Reproduce the listing below word for word, with no pictures.

--- BEGIN ---

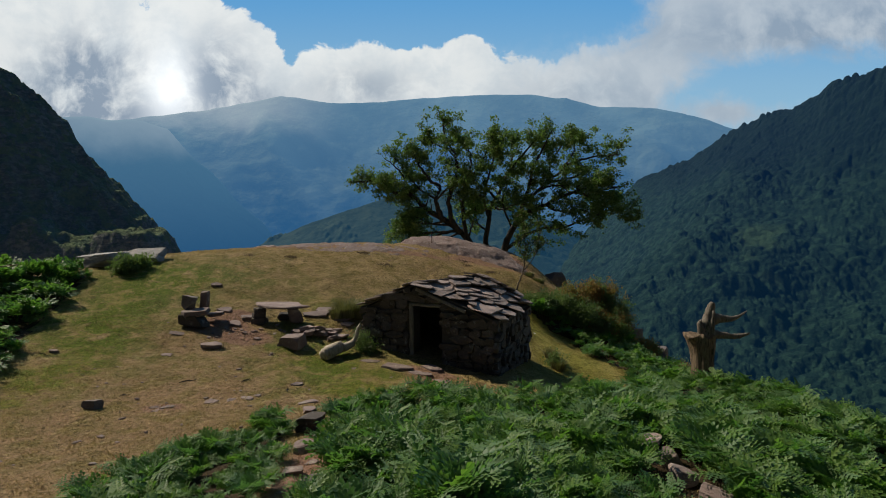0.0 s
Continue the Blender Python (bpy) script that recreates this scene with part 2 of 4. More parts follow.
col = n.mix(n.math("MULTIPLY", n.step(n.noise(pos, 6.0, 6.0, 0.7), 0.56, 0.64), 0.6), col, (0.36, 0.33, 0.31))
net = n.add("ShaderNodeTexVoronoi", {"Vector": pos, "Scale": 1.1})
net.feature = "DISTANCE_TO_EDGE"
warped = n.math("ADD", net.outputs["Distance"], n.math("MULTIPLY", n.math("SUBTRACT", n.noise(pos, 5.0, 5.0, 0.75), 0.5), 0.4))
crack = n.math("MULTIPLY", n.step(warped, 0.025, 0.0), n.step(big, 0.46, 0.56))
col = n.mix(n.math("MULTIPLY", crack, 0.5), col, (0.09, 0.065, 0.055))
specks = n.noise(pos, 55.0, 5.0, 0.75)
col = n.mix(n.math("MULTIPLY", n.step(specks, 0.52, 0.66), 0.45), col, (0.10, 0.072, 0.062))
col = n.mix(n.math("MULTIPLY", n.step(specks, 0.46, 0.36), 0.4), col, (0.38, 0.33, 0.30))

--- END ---

## Finished exercise
0.0 s
Continue the Blender Python (bpy) script that recreates this scene with part 2 of 4. More parts follow.
col = n.mix(n.math("MULTIPLY", n.step(n.noise(pos, 6.0, 6.0, 0.7), 0.56, 0.64), 0.6), col, (0.36, 0.33, 0.31))
net = n.add("ShaderNodeTexVoronoi", {"Vector": pos, "Scale": 1.1})
net.feature = "DISTANCE_TO_EDGE"
warped = n.math("ADD", net.outputs["Distance"], n.math("MULTIPLY", n.math("SUBTRACT", n.noise(pos, 5.0, 5.0, 0.75), 0.5), 0.4))
crack = n.math("MULTIPLY", n.step(warped, 0.025, 0.0), n.step(big, 0.46, 0.56))
col = n.mix(n.math("MULTIPLY", crack, 0.5), col, (0.09, 0.065, 0.055))
specks = n.noise(pos, 55.0, 5.0, 0.75)
col = n.mix(n.math("MULTIPLY", n.step(specks, 0.52, 0.66), 0.45), col, (0.10, 0.072, 0.062))
col = n.mix(n.math("MULTIPLY", n.step(specks, 0.46, 0.36), 0.4), col, (0.38, 0.33, 0.30))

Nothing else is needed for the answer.